Recorded information -
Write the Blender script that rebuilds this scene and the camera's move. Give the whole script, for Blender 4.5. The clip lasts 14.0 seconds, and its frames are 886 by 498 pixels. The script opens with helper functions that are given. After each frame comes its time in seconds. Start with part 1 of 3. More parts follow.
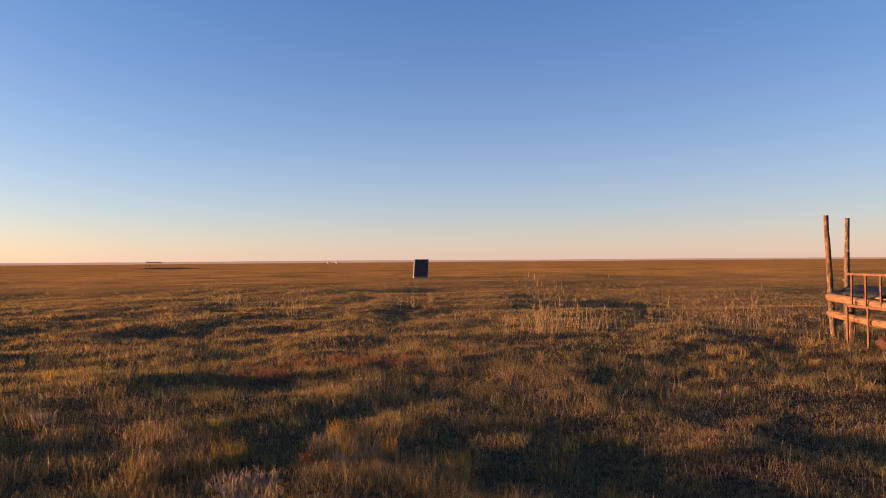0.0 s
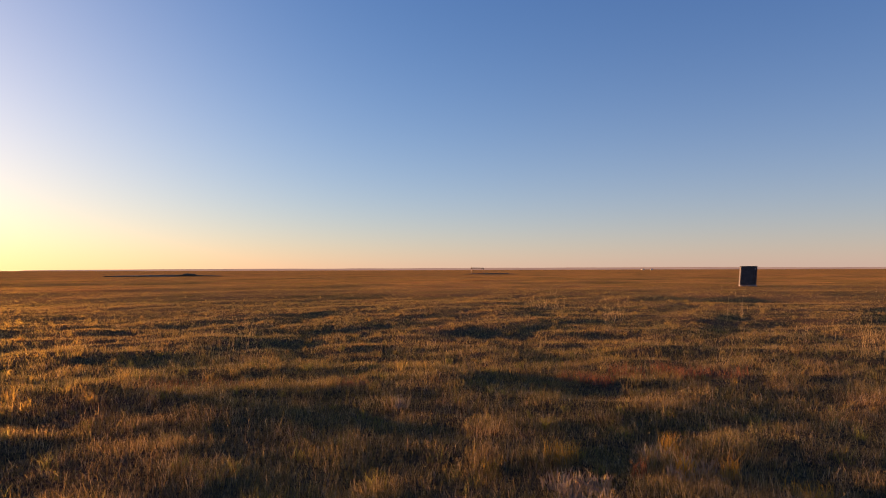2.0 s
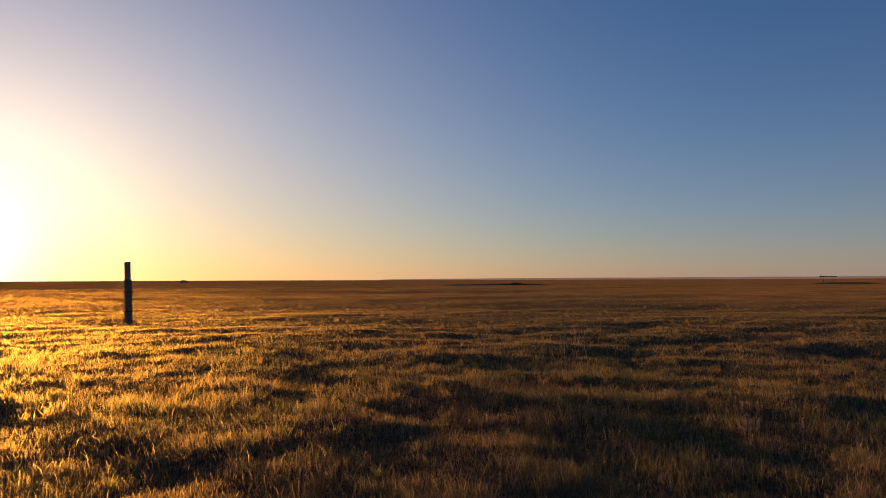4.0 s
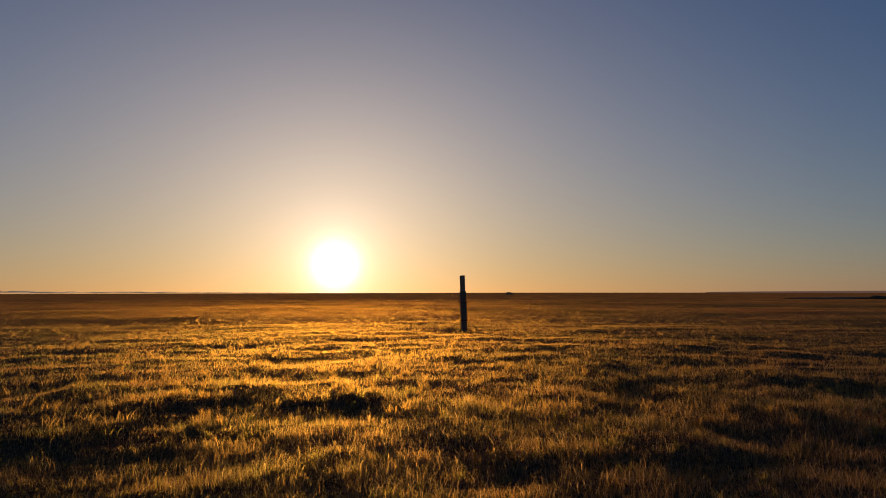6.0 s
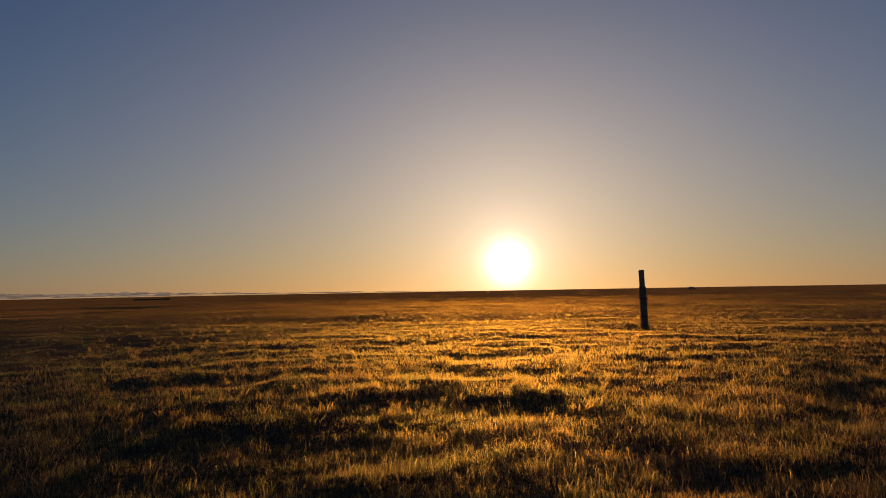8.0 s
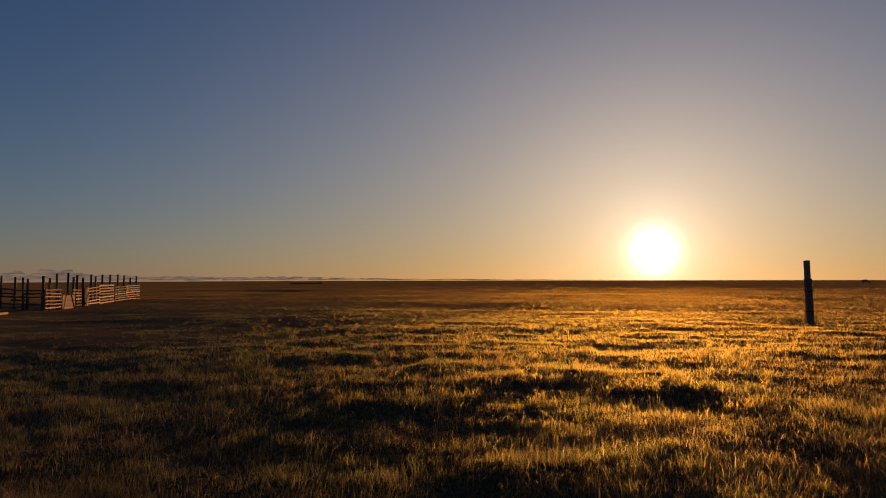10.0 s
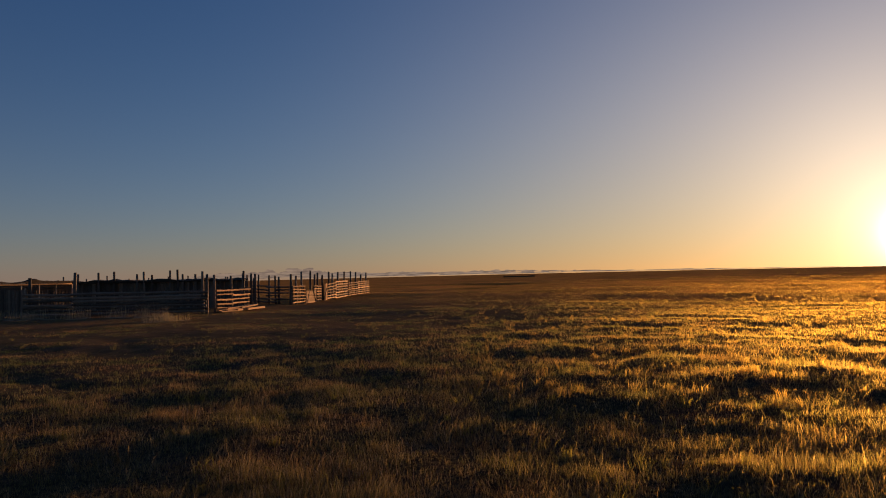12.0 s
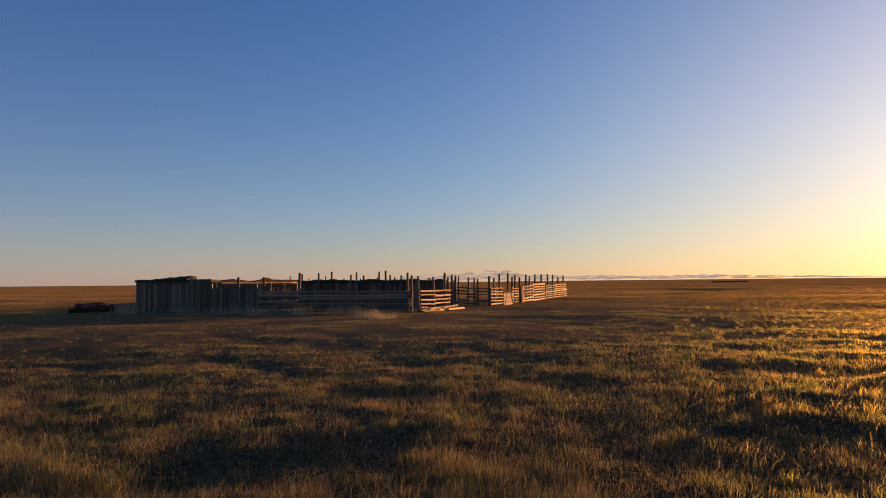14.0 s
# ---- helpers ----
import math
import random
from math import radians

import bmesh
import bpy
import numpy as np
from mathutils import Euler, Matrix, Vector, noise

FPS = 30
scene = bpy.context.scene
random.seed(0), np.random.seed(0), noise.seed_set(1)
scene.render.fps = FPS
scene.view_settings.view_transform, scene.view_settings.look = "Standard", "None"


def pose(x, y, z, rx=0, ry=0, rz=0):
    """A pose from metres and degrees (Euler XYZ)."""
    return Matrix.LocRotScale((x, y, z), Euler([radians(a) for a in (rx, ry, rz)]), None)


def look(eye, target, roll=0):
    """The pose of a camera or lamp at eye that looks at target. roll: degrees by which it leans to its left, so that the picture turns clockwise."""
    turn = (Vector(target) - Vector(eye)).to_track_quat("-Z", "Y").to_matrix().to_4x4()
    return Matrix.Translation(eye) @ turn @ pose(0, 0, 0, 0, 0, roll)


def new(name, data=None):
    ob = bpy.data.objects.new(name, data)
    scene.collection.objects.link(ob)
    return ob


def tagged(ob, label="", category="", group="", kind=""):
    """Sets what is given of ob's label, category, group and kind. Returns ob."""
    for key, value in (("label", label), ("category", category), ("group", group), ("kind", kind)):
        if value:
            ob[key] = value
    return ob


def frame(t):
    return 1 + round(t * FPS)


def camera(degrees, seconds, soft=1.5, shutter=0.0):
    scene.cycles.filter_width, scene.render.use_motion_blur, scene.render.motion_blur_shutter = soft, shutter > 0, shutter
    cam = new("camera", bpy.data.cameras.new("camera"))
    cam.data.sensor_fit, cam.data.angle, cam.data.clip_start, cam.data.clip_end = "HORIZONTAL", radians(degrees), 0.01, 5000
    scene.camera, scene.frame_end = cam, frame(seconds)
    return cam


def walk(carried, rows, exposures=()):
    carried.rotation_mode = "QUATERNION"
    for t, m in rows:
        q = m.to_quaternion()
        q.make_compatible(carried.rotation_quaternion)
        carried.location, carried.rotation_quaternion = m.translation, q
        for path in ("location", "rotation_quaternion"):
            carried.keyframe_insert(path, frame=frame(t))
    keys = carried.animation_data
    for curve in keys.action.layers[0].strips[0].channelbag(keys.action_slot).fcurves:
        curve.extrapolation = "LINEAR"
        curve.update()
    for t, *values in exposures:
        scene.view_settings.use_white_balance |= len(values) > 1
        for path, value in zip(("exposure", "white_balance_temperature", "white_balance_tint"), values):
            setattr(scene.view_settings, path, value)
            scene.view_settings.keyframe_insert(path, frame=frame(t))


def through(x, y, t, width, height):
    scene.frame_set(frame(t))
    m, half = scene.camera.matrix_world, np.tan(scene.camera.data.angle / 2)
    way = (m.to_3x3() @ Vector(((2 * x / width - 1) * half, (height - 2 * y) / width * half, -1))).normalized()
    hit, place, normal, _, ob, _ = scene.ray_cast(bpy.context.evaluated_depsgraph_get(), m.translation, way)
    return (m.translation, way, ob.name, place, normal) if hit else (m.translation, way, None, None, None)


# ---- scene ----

Task instructions -
Reproduce the material above verbatim; omit every picture.

Written response -
Write the Blender script that rebuilds this scene and the camera's move. Give the whole script, for Blender 4.5. The clip lasts 14.0 seconds, and its frames are 886 by 498 pixels. The script opens with helper functions that are given. After each frame comes its time in seconds. Start with part 1 of 3. More parts follow.
0.0 s
2.0 s
4.0 s
6.0 s
8.0 s
10.0 s
12.0 s
14.0 s
# ---- helpers ----
import math
import random
from math import radians

import bmesh
import bpy
import numpy as np
from mathutils import Euler, Matrix, Vector, noise

FPS = 30
scene = bpy.context.scene
random.seed(0), np.random.seed(0), noise.seed_set(1)
scene.render.fps = FPS
scene.view_settings.view_transform, scene.view_settings.look = "Standard", "None"


def pose(x, y, z, rx=0, ry=0, rz=0):
    """A pose from metres and degrees (Euler XYZ)."""
    return Matrix.LocRotScale((x, y, z), Euler([radians(a) for a in (rx, ry, rz)]), None)


def look(eye, target, roll=0):
    """The pose of a camera or lamp at eye that looks at target. roll: degrees by which it leans to its left, so that the picture turns clockwise."""
    turn = (Vector(target) - Vector(eye)).to_track_quat("-Z", "Y").to_matrix().to_4x4()
    return Matrix.Translation(eye) @ turn @ pose(0, 0, 0, 0, 0, roll)


def new(name, data=None):
    ob = bpy.data.objects.new(name, data)
    scene.collection.objects.link(ob)
    return ob


def tagged(ob, label="", category="", group="", kind=""):
    """Sets what is given of ob's label, category, group and kind. Returns ob."""
    for key, value in (("label", label), ("category", category), ("group", group), ("kind", kind)):
        if value:
            ob[key] = value
    return ob


def frame(t):
    return 1 + round(t * FPS)


def camera(degrees, seconds, soft=1.5, shutter=0.0):
    scene.cycles.filter_width, scene.render.use_motion_blur, scene.render.motion_blur_shutter = soft, shutter > 0, shutter
    cam = new("camera", bpy.data.cameras.new("camera"))
    cam.data.sensor_fit, cam.data.angle, cam.data.clip_start, cam.data.clip_end = "HORIZONTAL", radians(degrees), 0.01, 5000
    scene.camera, scene.frame_end = cam, frame(seconds)
    return cam


def walk(carried, rows, exposures=()):
    carried.rotation_mode = "QUATERNION"
    for t, m in rows:
        q = m.to_quaternion()
        q.make_compatible(carried.rotation_quaternion)
        carried.location, carried.rotation_quaternion = m.translation, q
        for path in ("location", "rotation_quaternion"):
            carried.keyframe_insert(path, frame=frame(t))
    keys = carried.animation_data
    for curve in keys.action.layers[0].strips[0].channelbag(keys.action_slot).fcurves:
        curve.extrapolation = "LINEAR"
        curve.update()
    for t, *values in exposures:
        scene.view_settings.use_white_balance |= len(values) > 1
        for path, value in zip(("exposure", "white_balance_temperature", "white_balance_tint"), values):
            setattr(scene.view_settings, path, value)
            scene.view_settings.keyframe_insert(path, frame=frame(t))


def through(x, y, t, width, height):
    scene.frame_set(frame(t))
    m, half = scene.camera.matrix_world, np.tan(scene.camera.data.angle / 2)
    way = (m.to_3x3() @ Vector(((2 * x / width - 1) * half, (height - 2 * y) / width * half, -1))).normalized()
    hit, place, normal, _, ob, _ = scene.ray_cast(bpy.context.evaluated_depsgraph_get(), m.translation, way)
    return (m.translation, way, ob.name, place, normal) if hit else (m.translation, way, None, None, None)


# ---- scene ----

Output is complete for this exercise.